Yukon Supreme Court denies province's claim for healthcare costs from cyclist's insurance

A vehicle hit the cyclist in California, resulting in significant costs for the Yukon government

Yukon Supreme Court denies province's claim for healthcare costs from cyclist's insurance

In a recent decision, the Yukon Supreme Court ruled that the government of Yukon could not recover healthcare costs from Security National Insurance for medical care provided to Christopher Boughner after his accident in California.

Boughner was cycling in La Quinta, California when he was struck by a vehicle. The driver, who was at fault, had third-party liability coverage amounting to $25,000 USD. Due to the accident, Boughner required hospitalization and medical care both in California and back in Yukon, incurring significant costs for the Yukon government.

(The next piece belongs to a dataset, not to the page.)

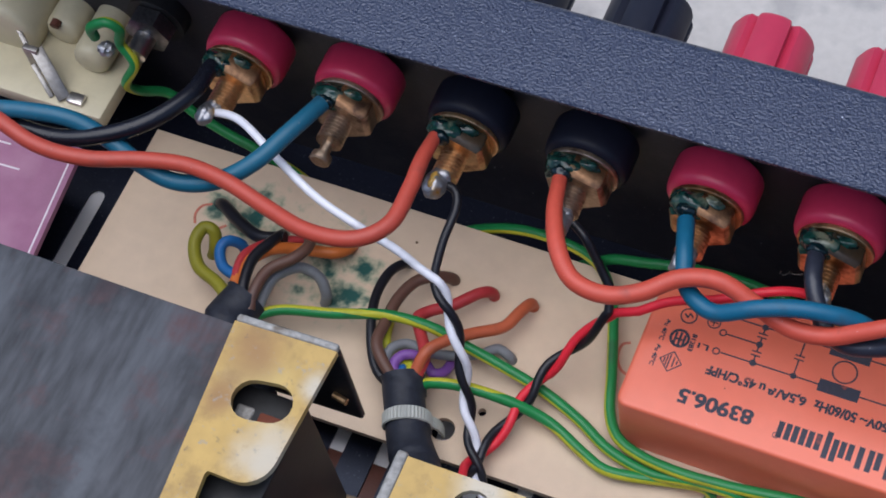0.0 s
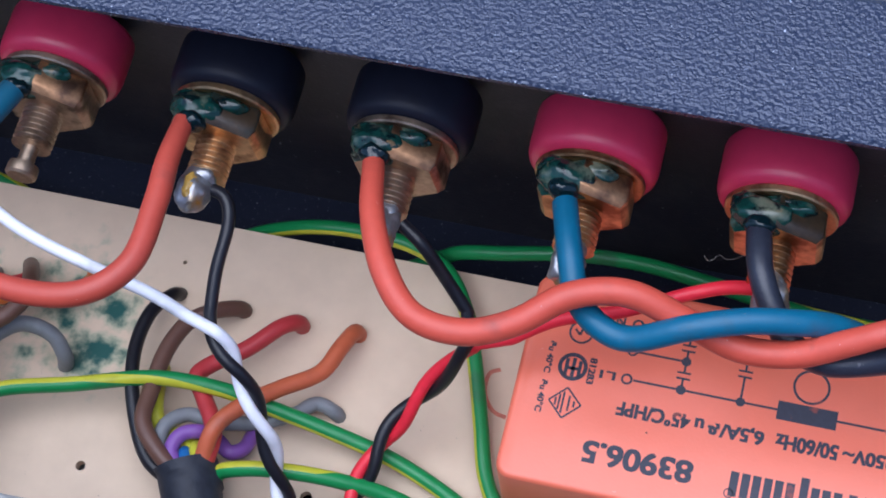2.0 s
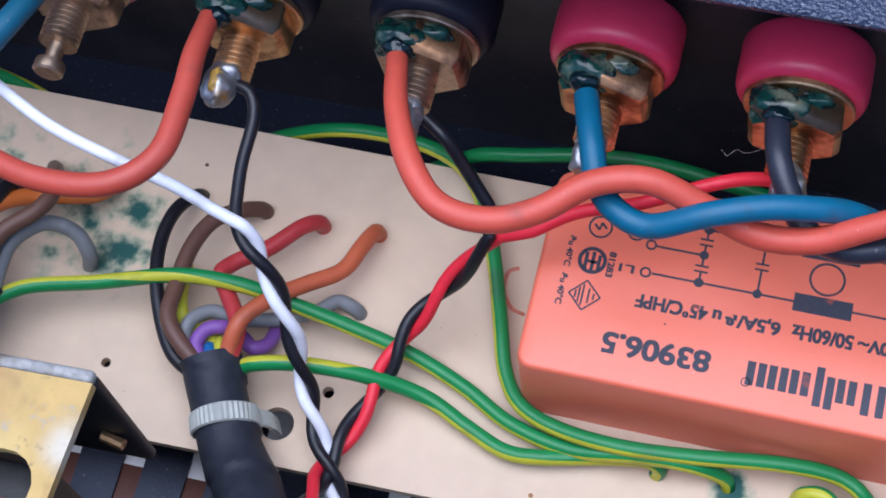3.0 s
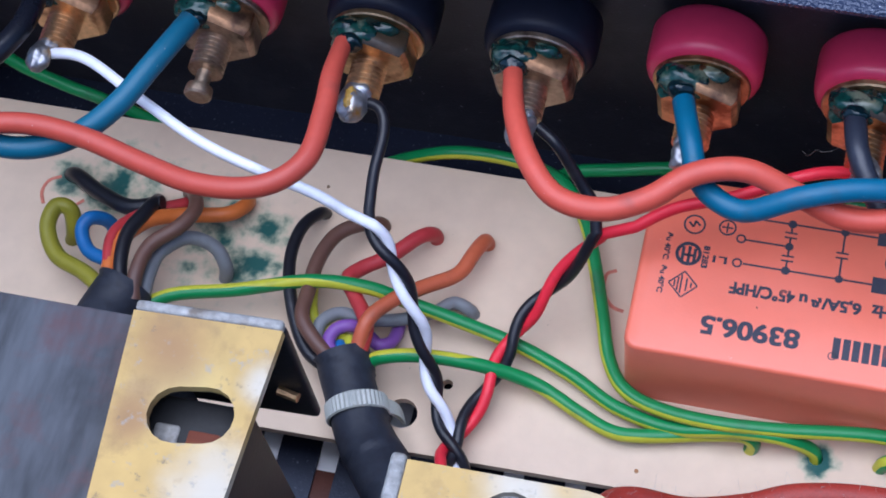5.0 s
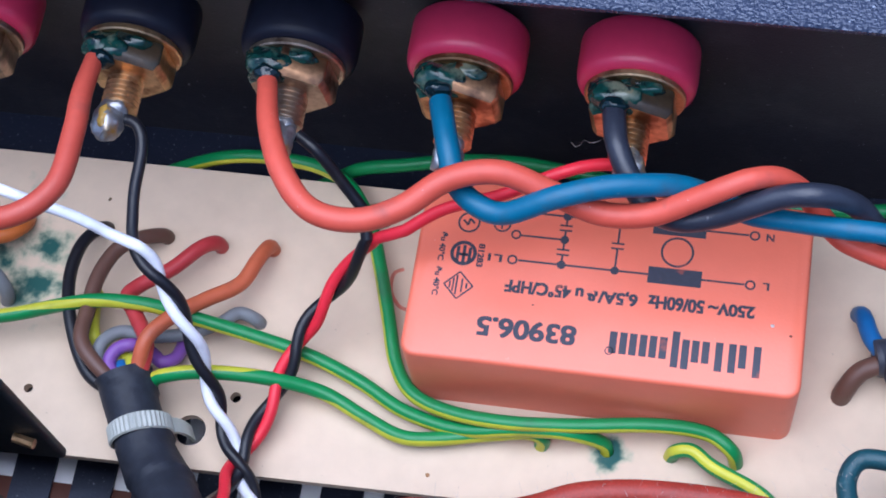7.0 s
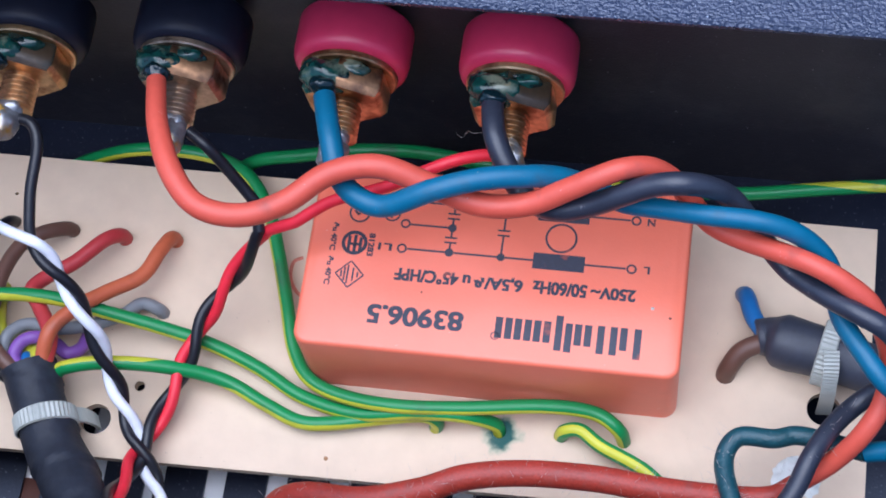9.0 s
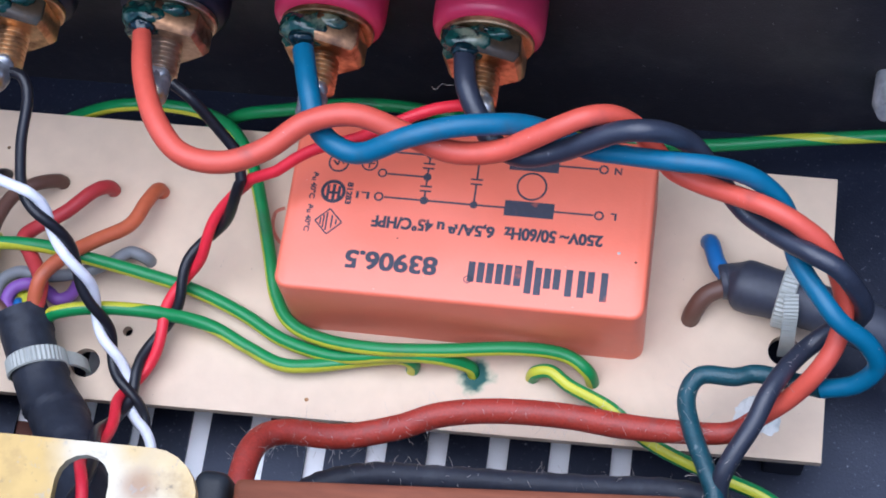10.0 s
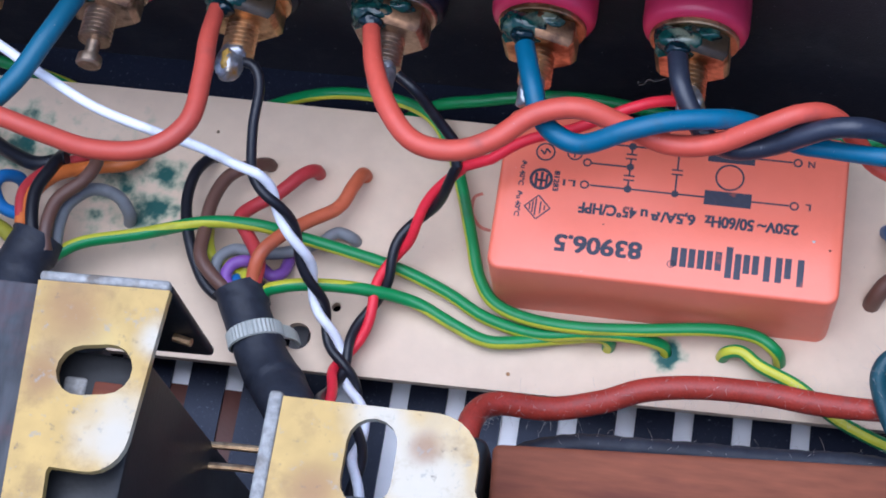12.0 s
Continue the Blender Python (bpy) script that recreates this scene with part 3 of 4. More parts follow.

At the time of the accident, Boughner was insured by Security National under a policy that included a Family Protection Endorsement (SEF 44). This endorsement provided that Security National would indemnify Boughner for compensatory damages from an under-insured motorist up to the policy limit.

Yukon argued that it had the right to recover the healthcare and medical travel costs from Security National as an eligible claimant under SEF 44. The government based its claim on the Yukon statutes: the Health Care Insurance Plan Act, the Travel for Medical Treatment Act, and the Hospital Insurance Services Act. According to Yukon, these statutes allowed it to be subrogated to all rights of Boughner for recovering costs due to injuries from another's wrongful act.

The Supreme Court concluded that neither Boughner nor the Yukon government could recover these costs from Security National under the SEF 44 coverage. The court examined the relevant statutory provisions and the insurance policy terms. The court found that that the statutory right of recovery allowed claims only against the wrongdoer or their insurer, not the victim's insurance. Yukon's right of subrogation did not extend to Boughner’s insurance, as the statutes limited recovery to the responsible party.

Furthermore, the court noted that the definition of "eligible claimant" under SEF 44 coverage did not include government entities, as it was intended to protect natural persons and their families, not governmental bodies

The decision also highlighted that allowing Yukon to claim against Boughner’s SEF 44 coverage would potentially reduce Boughner’s recovery, as SEF 44 coverage is intended as a "last ditch" protection for the insured person’s own shortfall in compensation from an under-insured motorist. Ultimately, the Supreme Court ruled that Yukon could not recover healthcare and travel costs from Security National under Boughner’s SEF 44 policy.